L’idée géniale de quelques grands groupes financiers est de continuer à cultiver de très grandes surfaces de plantes nécessitant beaucoup d’eau, en plein dérèglement climatique, pour aller les vendre au plus offrant, fût-il localisé de l’autre côté de la Terre. Ces produits agroalimentaires sont destinés à des animaux en batteries ou en usines à viande. Il faut pour cela puiser dans les nappes phréatiques plus d’eau qu’il n’en revient naturellement, ce qui signifie prendre la part des autres humains (petits agriculteurs, familles, particuliers…) plus celle des générations futures ( depuis quand les enfants ont-ils voix au chapitre ?), plus celle des plantes et animaux locaux ( qui heureusement sont muets).

Cerise sur le gâteau, on pourra aussi spéculer sur l’eau lorsqu’elle sera devenue une denrée rare, comme c’est déjà le cas en Australie.

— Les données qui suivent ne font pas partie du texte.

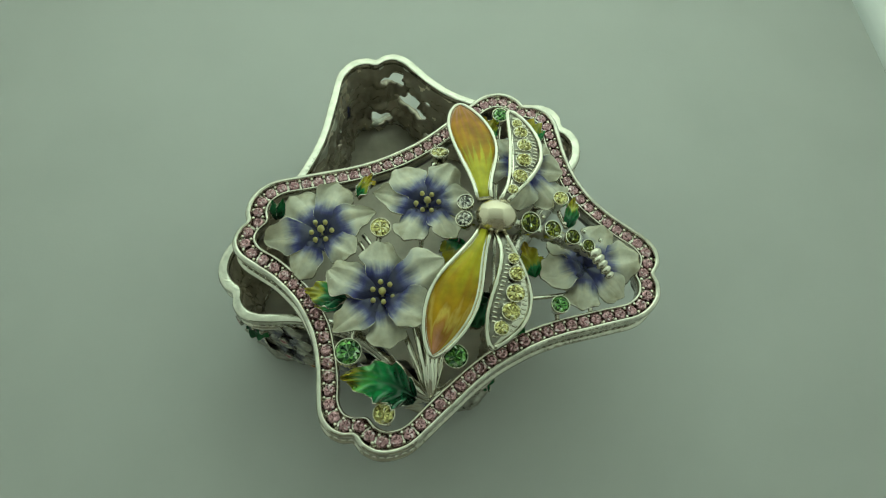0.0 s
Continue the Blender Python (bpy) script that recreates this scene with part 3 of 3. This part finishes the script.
# Enamel on the wall. Normals point out of the box.
FL_N = (-0.39, -0.92, 0.10)
CORNER_L, CORNER_F = (-0.80, -0.58, 0.12), (0.30, -0.95, 0.10)


def ring_of(count, ln, start=0.0, seed=1):
    rng = random.Random(seed)
    return [(360 * k / count + start + rng.uniform(-6, 6), ln * rng.uniform(0.9, 1.08)) for k in range(count)]


fa = flower(box, -3.17, -2.12, 1.44, [(88, 0.90, 0.02), (148, 0.92, -0.04), (205, 0.88, -0.12), (262, 0.78, -0.02), (322, 1.08, -0.26), (25, 0.68, -0.12)], "white enamel wall flower with a rose crystal heart", CORNER_L, forms="r", stamens=0, seed=3, flat=0.34)
set_stone(fa, "setting", -3.29, -2.22, 1.50, 0.12, ROSE, "", CORNER_L, 0.15, metal=SHADY)
fb = flower(box, -2.05, -2.74, 2.04, ring_of(6, 0.66, 10, 4), "white enamel wall flower with a rose crystal heart", FL_N, petals=PETALS_W, forms="rrsrrr", stamens=0, seed=4, size=0.9, flat=0.42)
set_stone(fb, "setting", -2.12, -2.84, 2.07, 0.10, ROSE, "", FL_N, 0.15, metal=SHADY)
fc = flower(box, -2.12, -2.76, 1.08, ring_of(6, 0.62, 40, 5), "white enamel wall flower with a rose crystal heart", FL_N, petals=PETALS_W, forms="rrsrrr", stamens=0, seed=5, size=0.9, flat=0.42)
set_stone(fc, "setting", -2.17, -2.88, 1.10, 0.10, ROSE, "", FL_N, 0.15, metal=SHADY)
flower(box, -1.32, -2.68, 2.02, ring_of(5, 0.55, 10, 16), "small white enamel flower greyed for shade", FL_N, petals=PETALS_W, forms="rrsrrr", stamens=0, seed=16, flat=0.35)
flower(box, -0.78, -3.00, 1.42, ring_of(6, 0.95, 5, 6), "white and violet enamel flower greyed for shade, with mustard stamens", FL_N, petals=PETALS_W, seed=6, size=0.85, flat=0.45)
fd = flower(box, 1.43, -3.80, 1.26, [(d, q, -0.10 * abs(math.cos(radians(d)))) for d, q in ring_of(6, 0.96, 15, 7)], "white enamel flower with a rose crystal heart", CORNER_F, stamens=0, seed=7, flat=0.30, forms="r")
set_stone(fd, "setting", 1.45, -3.92, 1.28, 0.13, ROSE, "", CORNER_F, 0.15, metal=SHADY)
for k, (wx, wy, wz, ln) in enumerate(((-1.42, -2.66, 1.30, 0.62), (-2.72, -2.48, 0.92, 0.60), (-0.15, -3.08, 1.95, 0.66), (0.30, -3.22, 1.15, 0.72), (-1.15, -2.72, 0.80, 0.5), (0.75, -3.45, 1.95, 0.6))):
    flower(box, wx, wy, wz, ring_of(5, ln, 30 * k, 40 + k), "low white enamel flower greyed for shade", FL_N, petals=PETALS_W, forms="rrsrr", stamens=0, seed=40 + k, size=0.7, flat=0.35)
set_stone(box, "rose_setting", 0.34, -3.62, 0.98, 0.075, ROSE, "small rose crystal in a silver cup", FL_N, 0.2, metal=SHADY)
fx, fy = BOX((2.35, 2.86))
fe = flower(box, fx, fy, 1.55, ring_of(6, 0.80, 15, 21), "white enamel wall flower with a rose crystal heart", (-0.88, 0.45, 0.1), petals=PETALS_W, forms="rrsrrr", stamens=0, seed=21, flat=0.45)
set_stone(fe, "setting", fx - 0.13, fy + 0.07, 1.57, 0.12, ROSE, "", (-0.88, 0.45, 0.1), 0.15, metal=SHADY)
fx, fy = BOX((1.15, 2.62))
flower(box, fx, fy, 1.35, ring_of(6, 0.75, 40, 22), "white enamel flower greyed for shade", (-0.95, 0.25, 0.1), petals=PETALS_W, forms="rrsrrr", stamens=0, seed=22, flat=0.5)
set_stone(box, "orange_setting", -1.67, -2.97, 0.68, 0.08, ORANGE, "small orange crystal in a silver cup", FL_N, 0.2, metal=SHADY)
set_stone(box, "orange_setting", -0.18, -3.50, 0.70, 0.09, ORANGE, "small orange crystal in a silver cup", FL_N, 0.2, metal=SHADY)
leaf(box, -2.94, -2.52, 2.12, -2.42, -2.72, 2.05, 31, LEAF_D, "dark green enamel leaf", teeth=3, slim=0.3, roll=70)
leaf(box, 2.05, -3.22, 1.72, 2.42, -3.10, 2.22, 32, LEAF_Y, "yellow and green enamel leaf", teeth=3, slim=0.3, roll=60)
leaf(box, 1.85, -3.55, 1.72, 2.45, -3.08, 1.48, 33, LEAF_D, "dark green enamel leaf", teeth=3, slim=0.3, roll=60)
leaf(box, 1.95, -3.45, 0.85, 2.45, -3.02, 1.22, 34, LEAF_D, "dark green enamel leaf", teeth=3, slim=0.3, roll=60)
set_stone(box, "orange_setting", 2.42, -3.05, 2.02, 0.09, ORANGE, "small orange crystal in a silver cup", (0.85, -0.5, 0.1), 0.2, metal=SHADY)

# ---- the lid, turned across the box ----
LID_TURN = turner(1.321, -1.147, 30.2)


def LID(p):
    """Plan of the lid; the casting is uneven: one lobe is drawn out a little further than the others, one corner is shorter."""
    w = math.exp(-((p[0] + 3.70) ** 2 + (p[1] - 1.85) ** 2) / (2 * 0.42 ** 2))
    k = math.exp(-((p[0] - 3.50) ** 2 + (p[1] - 2.40) ** 2) / (2 * 0.70 ** 2))
    return LID_TURN((p[0] - 0.105 * w - 0.125 * k, p[1] + 0.05 * w - 0.04 * k))


LC = Matrix.Translation((1.29 * CM, -1.18 * CM, 3.2 * CM))
LT = Matrix.Translation((1.303 * CM, -1.204 * CM, 2.90 * CM)) @ pose(0, 0, 0, 0, 1.35, 0.32) @ Matrix.Scale(1.016, 4) @ LC.inverted()
lid = tagged(empty("box_lid", 1.303, -1.204, 2.9, 30.5), "silver openwork lid with pink crystals and a dragonfly, lying askew", "lid")
put("upper_frame", mesh_of("upper_frame", *swept([(0.06, 0, 3.50), (0.0, -0.01, 3.515), (0.0, 0.004, 3.56), (0.0, 0.0, 3.61), (0.03, 0, 3.625), (0.26, 0, 3.635), (0.26, 0, 3.675), (0.04, 0, 3.685), (0.0, 0.012, 3.70), (0.0, 0.022, 3.735), (0.0, 0.012, 3.77), (0.02, 0, 3.795), (0.07, 0, 3.81), (0.15, 0, 3.81), (0.20, 0, 3.795), (0.225, 0, 3.755), (0.25, 0, 3.70), (0.82, 0, 3.70), (0.845, 0, 3.755), (0.87, 0, 3.79), (0.92, 0, 3.805), (0.97, 0, 3.79), (1.0, 0, 3.75), (1.0, 0, 3.52), (0.6, 0, 3.50)], LID), [FRAME]), lid, LT)
# dark silver here paints in the shade between the beads
put("beaded_band", mesh_of("beaded_band", *swept([(0.13, 0, 3.53), (0.13, 0, 3.29), (0.8, 0, 3.29), (0.8, 0, 3.53)], LID), [DARK]), lid, LT, "recessed band with shade put into its colour")
put("lower_rim", mesh_of("lower_rim", *swept([(0.05, 0, 3.31), (0.0, 0.035, 3.29), (0.0, 0.05, 3.255), (0.0, 0.03, 3.22), (0.7, 0, 3.20), (0.8, 0, 3.31)], LID), [FRAME]), lid, LT)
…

Comme le niveau de l’eau baisse dans les nappes phréatiques, on peut artificialiser une vaste surface de sol en surface ( plusieurs terrains de football), pomper l’eau en grande profondeur puis l’étaler au soleil ( de 20 à 60% d’évaporation quand même!) et à la pollution (bonjour les bactéries et les microalgues) et ceci afin de l’utiliser ensuite plus facilement en toutes saisons.

Et si elle est trop polluée pour être utilisée, c’est encore mieux car on vendra des produits chimiques pour tuer le vivant qui s’est installé dedans. Il faut penser aussi aux emplois de l’industrie. Elle est pas belle la vie ?

Ce qui est ennuyeux, ce sont ces gens, ces gueux pourraient-on dire, qui ne sont pas d’accord avec l’idée géniale et rêvent tout éveillés d’une société où l’intérêt général primerait sur les intérêts privés de quelques-uns. Heureusement la police et la gendarmerie sont là pour protéger ces derniers.